The internet influences every aspect of our lives, from banking to buying a home to storing family photographs to personal communication. The online content and property that we own are referred to as digital assets. It is important to plan for the access to and treatment of these digital assets prior to death to avoid loss, confusion, or unauthorized distribution of your property and private content.
James Ferraro, Vice President and Legal Counsel for Argent Trust Company, asks the question “What happens to your digital assets when you die?” and notes five reasons that everyone should have an estate plan that addresses digital assets:
· Some social media companies automatically mark a dead user’s profile as memorialized, inadvertently flagging the death for identity thieves, and the only way to close the account is with either a user profile setting or a will that gives your representative the express authority to manage, access, or delete the account.;
· Cryptocurrencies, pictures, web content, and other digital content may have monetary or emotional value that may be lost without a transfer plan;
· Some user agreements give only non-transferable usage rights to digital content such as movies and music;
· Non-fungible tokens, a blockchain digital lockbox for an owned file, such as a piece of crypto art, require a password or key to gain access and the content will be lost if the decedent’s representative does not have the password or key;
· Access to customer records and funds in online businesses such as PayPal or Amazon may be delayed or denied if the representative does not have express authorization to access the accounts.

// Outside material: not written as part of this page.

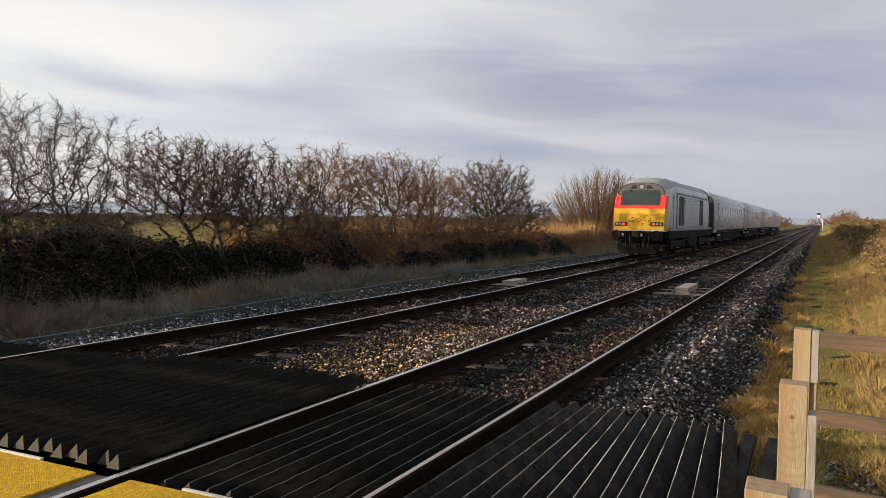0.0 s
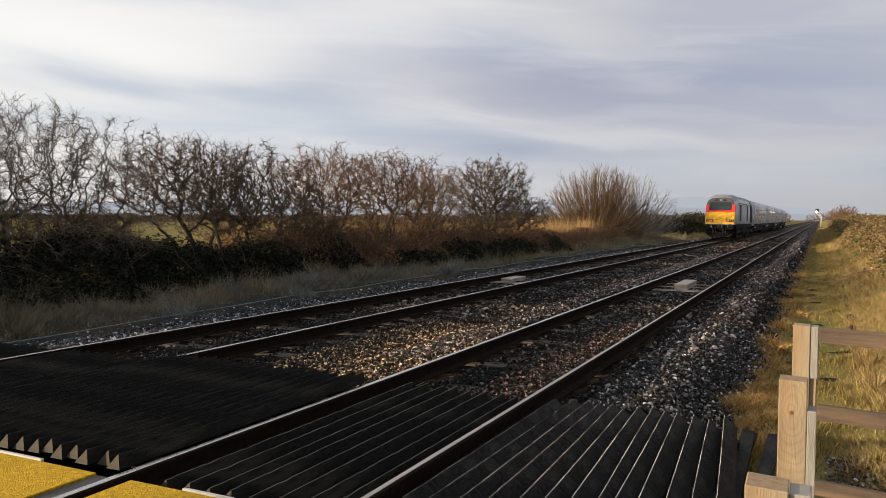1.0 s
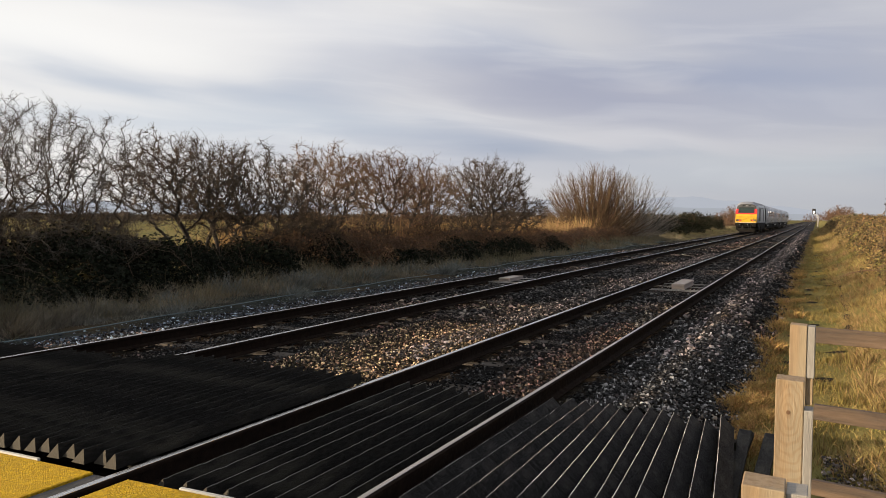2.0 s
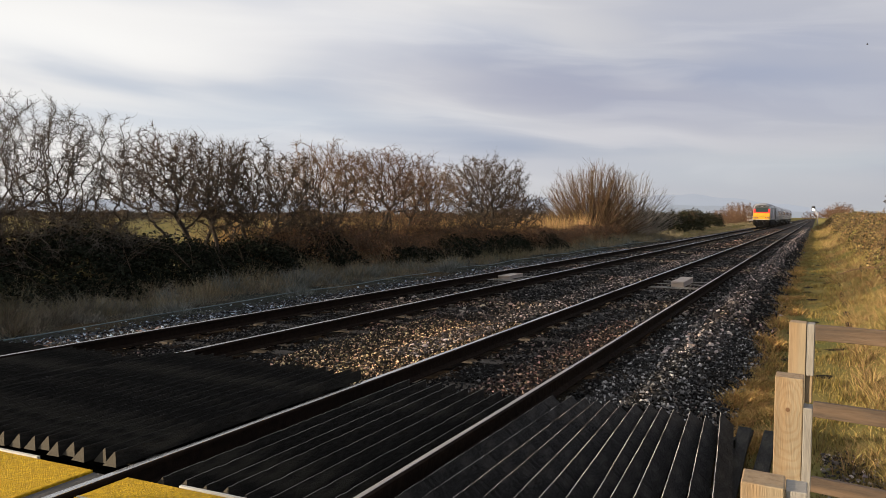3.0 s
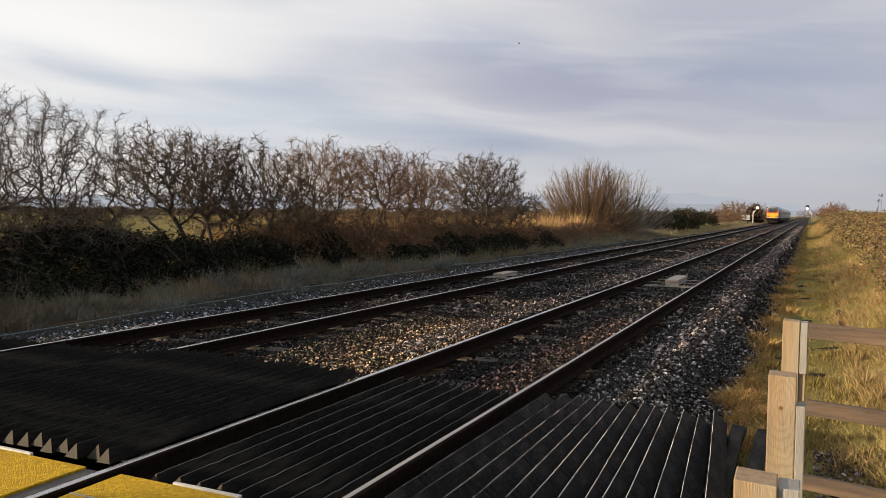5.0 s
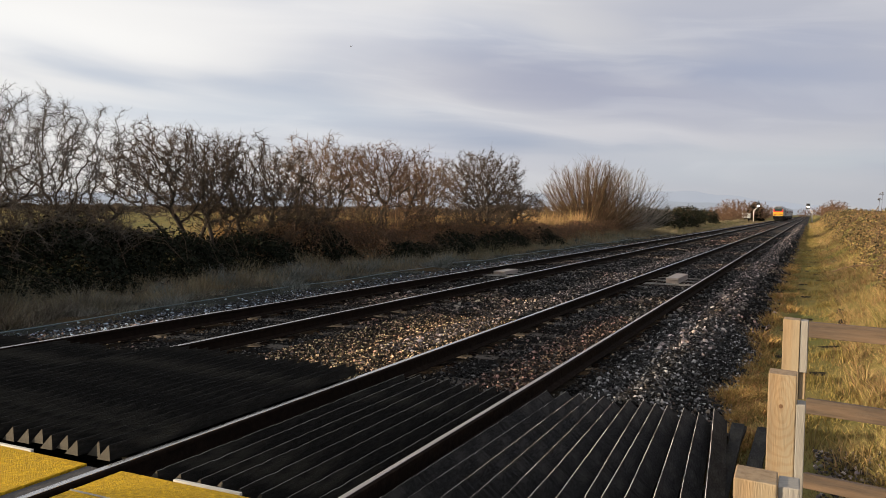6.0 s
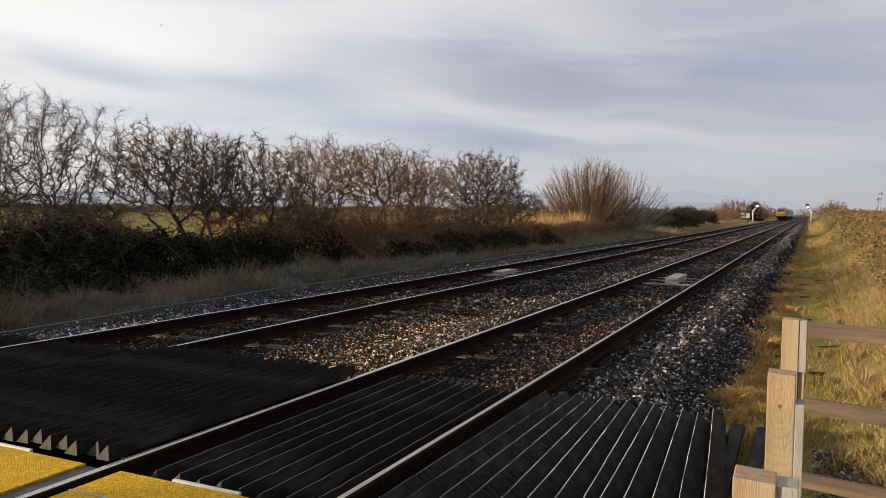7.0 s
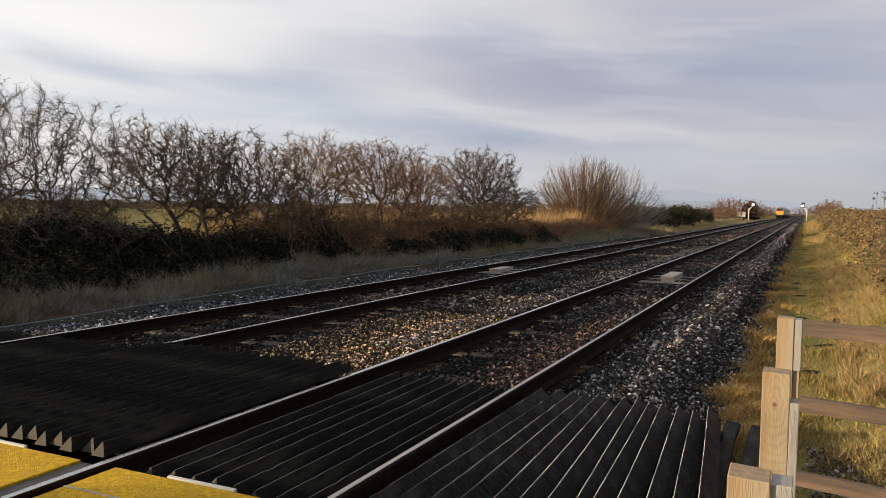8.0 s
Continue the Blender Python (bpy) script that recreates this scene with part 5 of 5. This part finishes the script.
def coach():
    t = thing("coach", "pale grey railway coach with a row of dark windows", "coach", "coaches of the train")
    L = 21.0
    rings = [body_ring(0.35, 1.20, 0.95, 2.75, 3.36), body_ring(0.6, 1.33, 0.95, 2.82, 3.48), body_ring(L - 0.6, 1.33, 0.95, 2.82, 3.48), body_ring(L - 0.35, 1.20, 0.95, 2.75, 3.36)]
    link("body", ring_mesh("body", rings, M_COACH), t)
    for ya, yb in ((0.02, 0.34), (L - 0.34, L - 0.02)):
        link("end_shroud", ring_mesh("end_shroud", [body_ring(ya, 1.13, 0.95, 2.72, 3.30), body_ring(yb, 1.17, 0.95, 2.74, 3.33)], M_BLACK, False), t, "black end of the coach")
    part("gangway", box(-0.6, 0.6, -0.05, L + 0.05, 1.1, 3.15, 0.05), M_BLACK, t, "black gangway bellows")
    part("underframe", box(-1.2, 1.2, 4.5, L - 4.5, 0.4, 1.0, 0.06), M_UNDER, t)
    bogie(t, 2.9, 2)
    bogie(t, L - 2.9, 2)
    for sx in (-1, 1):
        xa, xb = sorted((sx * 1.325, sx * 1.342))
        for k in range(9):
            y = 3.2 + k * 1.68
            w = part("window", box(xa, xb, y, y + 1.2, 1.95, 2.6, 0.006), M_GLASS, t, "dark tinted window")
        for y in (1.1, L - 2.0):
            d = part("door", box(xa, xb, y, y + 0.9, 1.12, 2.8, 0.006), M_ROOFGREY, t, "darker plug door")
            # Pale steps paint the glints along the foot of the coach.
            part("step", box(*sorted((sx * 1.28, sx * 1.40)), y + 0.15, y + 0.75, 0.74, 0.84, 0.01), M_GALV, t, "metal door step, its glint put into pale metal")
            xc, xd = sorted((sx * 1.343, sx * 1.350))
            part("door_window", box(xc, xd, y + 0.22, y + 0.68, 2.0, 2.7), M_GLASS, d)
        part("skirt", box(xa, xb, 0.7, L - 0.7, 0.98, 1.12), M_UNDER, t)
    return t


LOCO = locomotive()
COACHES = [coach()]
for _ in range(3):
    COACHES.append(copy_thing(COACHES[0], Matrix.Identity(4)))


# ---- bird ----
def bird():
    t = thing("bird", "small dark bird flying across the sky", "bird")
    bm = bmesh.new()
    bmesh.ops.create_uvsphere(bm, u_segments=10, v_segments=6, radius=0.06)
    for v in bm.verts:
        v.co = Vector((v.co.x * 2.6, v.co.y * 0.9, v.co.z * 0.9))
    part("body", bm, M_WING, t)
    for sy in (-1, 1):
        w = bmesh.new()
        pts = [(-0.09, 0.02), (0.08, 0.02), (0.03, 0.22), (-0.10, 0.40), (-0.07, 0.18)]
        lo = [w.verts.new((x, sy * y, 0.02 + y * 0.35)) for x, y in pts]
        hi = [w.verts.new((x, sy * y, 0.035 + y * 0.35)) for x, y in pts]
        w.faces.new(lo)
        w.faces.new(hi[::-1])
        for i in range(5):
            w.faces.new((lo[i], hi[i], hi[(i + 1) % 5], lo[(i + 1) % 5]))
        bmesh.ops.recalc_face_normals(w, faces=w.faces[:])
        part("wing", w, M_WING, t)
    for o in t.children:
        o.data.transform(Matrix.Scale(0.5, 4))
    return t


BIRD = bird()


def motions():
    rows = [(0.0, 34.0), (0.5, 49.0), (1.0, 65.0), (1.5, 79.2), (3.0, 121.5), (4.5, 163.2), (6.0, 205.0), (8.0, 259.0)]
    walk(LOCO, [(t, pose(TRACK_FAR, y, 0)) for t, y in rows])
    for k, c in enumerate(COACHES):
        walk(c, [(t, pose(TRACK_FAR, y + 16.35 + 21.15 * k, 0)) for t, y in rows])
    walk(BIRD, [(t, pose(x, y, z, 0, 0, 170)) for t, x, y, z in BIRD_PATH])


BIRD_PATH = [(0.0, 42, 72, 13), (3.5, -3.3, 68.5, 15.4), (4.5, -16.4, 66.4, 16.2), (6.5, -42.4, 54, 15.3), (7.0, -48.1, 48.7, 16.1), (8.0, -60, 38, 18)]
motions()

Liz Weston, a Certified Financial Planner who writes for NerdWallet, notes, “Google and Facebook are among the few online providers that allow you to appoint someone to manage your accounts if you become incapacitated or die. Apple recently announced plans to add a similar feature. The vast majority of online providers don’t have this option, however. Complicating matters further, almost all providers prohibit sharing passwords.” Nonetheless, Weston notes that many estate planners recommend leaving a password list and an express authorization of access and transfer for your representative in your will. She suggests using Society of Trust and Estate Practitioner’s Inventory for Digital Assets and Digital Devices to create a complete catalog of digital assets and passwords. An alternative is to give your representative your password to an online password manager. An inventory should be kept with your will or trust documents but not incorporated into the documents in order to prevent the information from having to be included in the probate records.
In Digital Assets, 48 Estate Planning 28 (January 2021), Texas Tech Law Professor Gerry Beyer gives basic advice to estate planners about digital assets:
Practitioners should address digital assets from two perspectives. First, ascertain if the client owns any digital assets that are transferable upon death. If so, determine whom the client wants to receive them just as with any other type of property. If the client does not make a specific gift of digital assets, they will pass under the residuary clause.
Second, find out the client’s desires regarding the executor reading the substance of email messages, texts, and private social media postings. If the client wants the executor to have this access, express language granting access must be included in the will. Clients may wish to provide access to some accounts but not others. For example, the client may agree to provide content access for the e-mail account the client uses for normal family and household business but not for the account the client uses to communicate with the person with whom the client is engaging in an extra-marital affair.
He expands this advice with his co-author Kerri Nipp in this in-depth article available on SSRN.
In the past, personal representatives faced potential criminal and civil liability for accessing a decedent’s digital assets. Bogert’s The Law of Trusts and Trustees explains:
[A] fiduciary could incur liability either by acting or failing to act under the conflicting (and sometimes silent) federal and states laws as they existed in 2012. Either a fiduciary might incur civil or criminal liability for failing to administer the estate properly or criminal liability for violating a state or federal law designed to prevent access.
In response to this problem, the Uniform Law Commission drafted the Revised Uniform Fiduciary Access to Digital Assets Act (RUFADAA) in 2015 to resolve some of the conflicts. The ULC expressed their purpose in two parts. First, the RUFADAA gives ‘fiduciaries the legal authority to manage digital assets and electronic communications in the same way they manage tangible assets and financial accounts.’ Second, the RUFADAA gives custodians authority to work with fiduciaries without violating privacy laws and other barriers. The RUFADAA leaves existing federal and state privacy statutes and case law intact but creates an exception to the legal barriers for fiduciaries to access digital assets under a specific framework of rules. Bogert § 568 (2020)
Almost all of the states have adopted RUFADDA with Washington enacting it in 2016 and codifying the law at RCW 11.120. You can read more about estate planning for digital assets in the Washington State Bar Association deskbook Estate Planning, Probate, and Trust Administration in Washington, available in our collection. (RM)
* This blog post is intended for informational purposes only, and not for the purpose of providing legal advice.